Born in Provence, Clivia Nobili considers clothing as a medium facilitating encounters. “I do this job because I like to discover the person I call the inhabitant, that is to say the person who lives in the rooms that I design,” she said. When she arrived in Paris, barely 17 years old, she knocked on the doors of fashion brands, armed herself with patience and started as a press attaché, first at Lee Cooper, then at Yohji Yamamoto. Three years later, she flew to New York, became a photographer’s assistant and took evening classes at the Fashion Institute of Technology.
Upon her return to France, she settled in Marseille, where she worked as a costume designer in the cinema. Coming from a family of tailors and workers, passionate about second-hand clothes and old photos, she found her way in workwear, which she also considers rich “historically, stylistically and politically.” In 2009, she launched her brand of workwear pieces, “freed from the codes of fashion and any seasonality”. Its logo in the form of a stylized factory was designed by graphic designer Stéphan Muntaner, who had created record covers for the Marseille group IAM. But, determined to produce her clothes in France, Clivia Nobili moved to Lille, where she opened her first boutique-workshop. It was here that her label really took shape. Her worker jackets, painter’s smocks, pants and other overalls, now made in the region, were aimed at “to modern day workers.”

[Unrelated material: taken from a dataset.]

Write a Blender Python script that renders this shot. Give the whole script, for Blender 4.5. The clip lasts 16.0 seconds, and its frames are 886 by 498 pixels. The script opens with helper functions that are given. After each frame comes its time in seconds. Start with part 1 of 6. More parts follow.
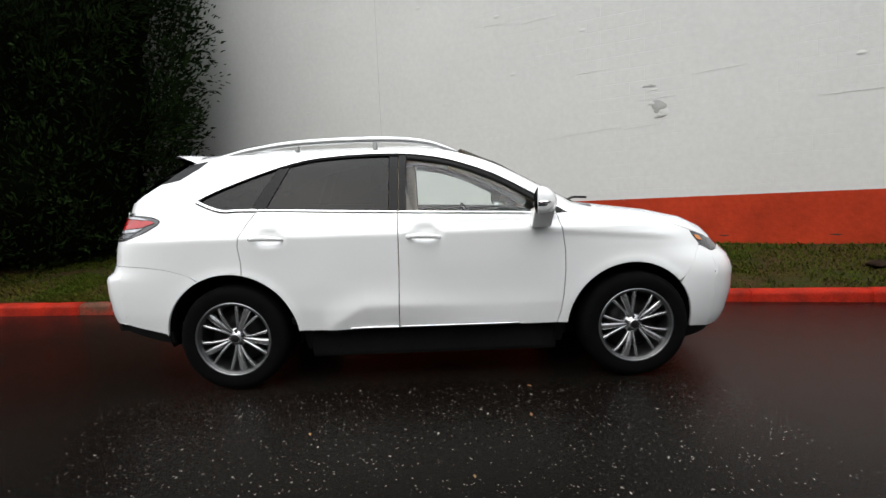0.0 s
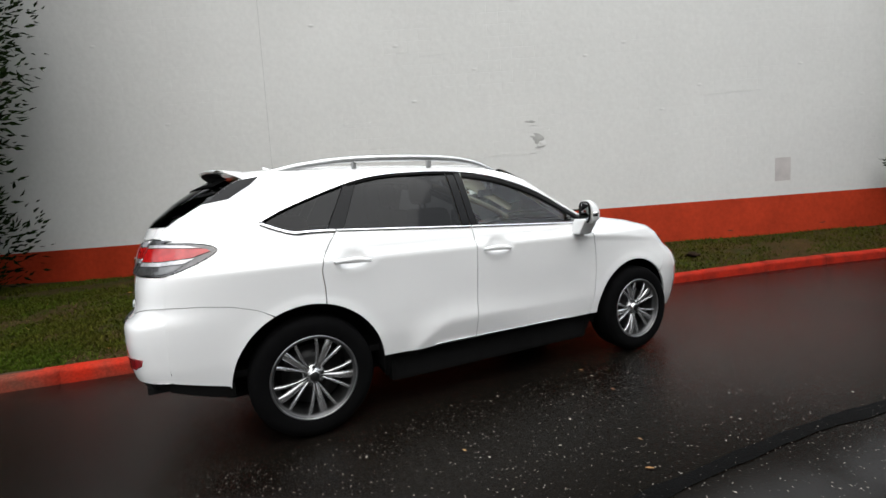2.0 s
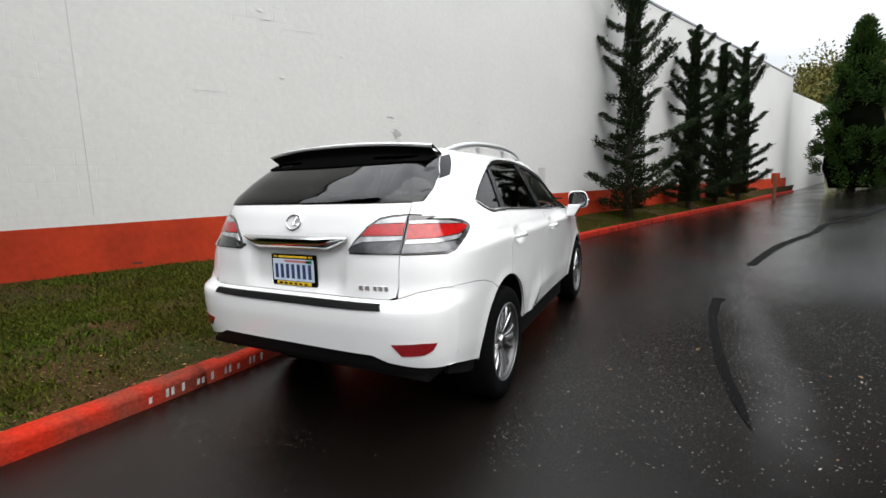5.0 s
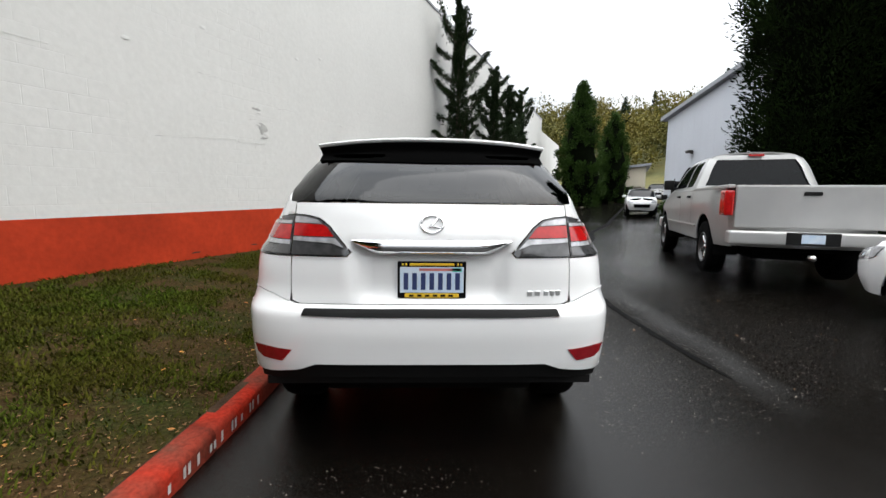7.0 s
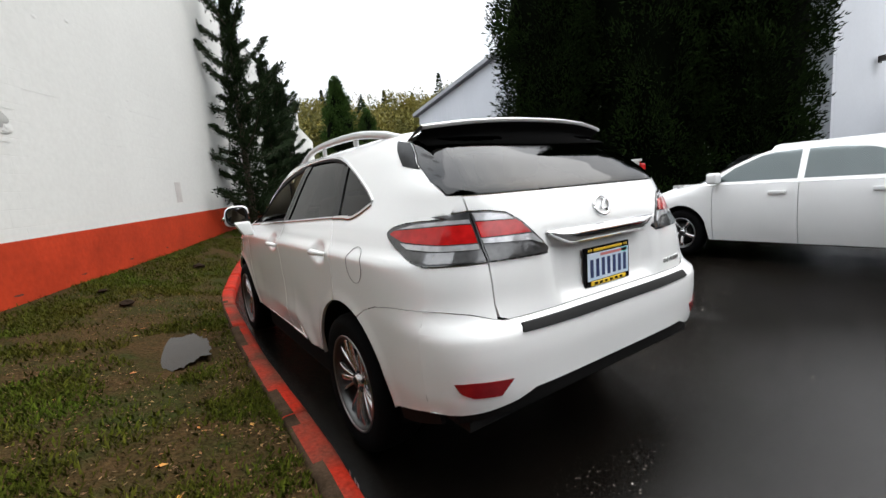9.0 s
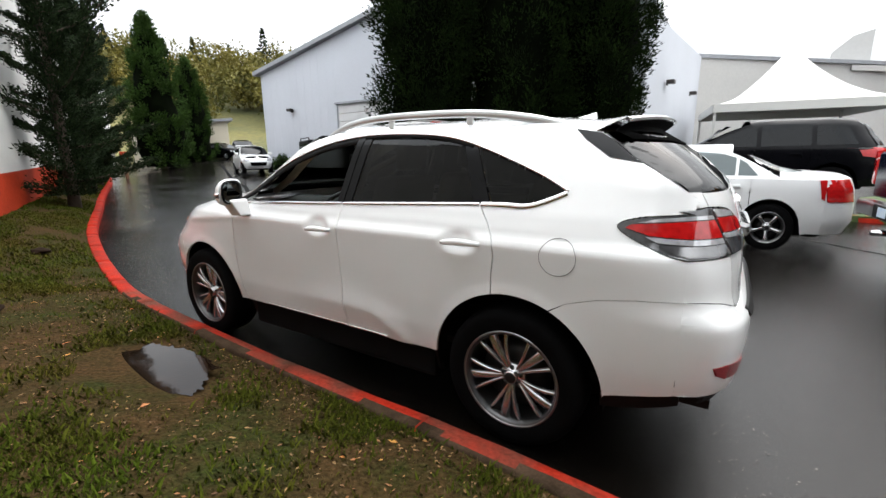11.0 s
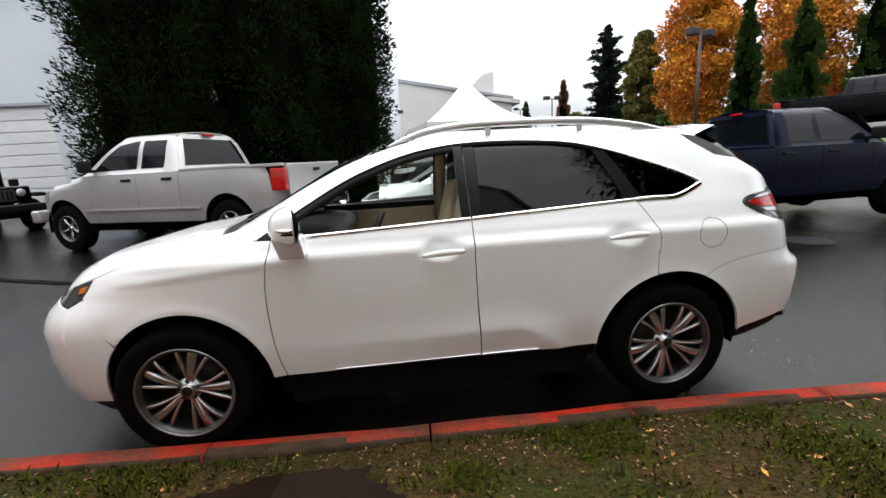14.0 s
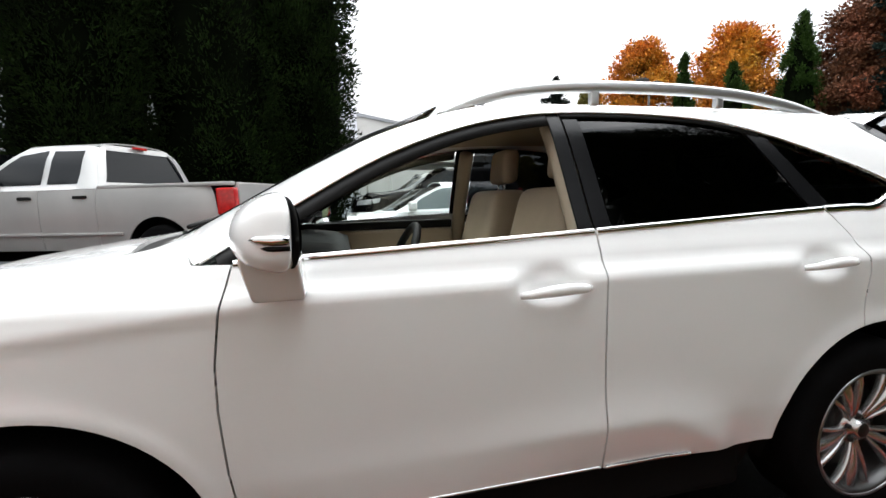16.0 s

However, there was one element missing for her project to be perfectly aligned with her convictions. The electric blue fabric from which she has her work clothes cut – her Collector line – is not made in Europe. With the help of a local weaver, she decides to reintroduce the weaving of this blue particularly in the north of France, to have complete control over its production. Its organic cotton thread, dyed in Belgium, is now woven in the Nord department, using traditional looms. “It is a project of the order of collective memory and of the long term”, explains Clivia Nobili. At the same time, the designer is developing her Prêt-à-travailler clothing line, aimed at professionals, which has won over the Lille Opera, the LUMA Foundation in Arles, and chefs Florent Ladeyn and Bruno Verjus.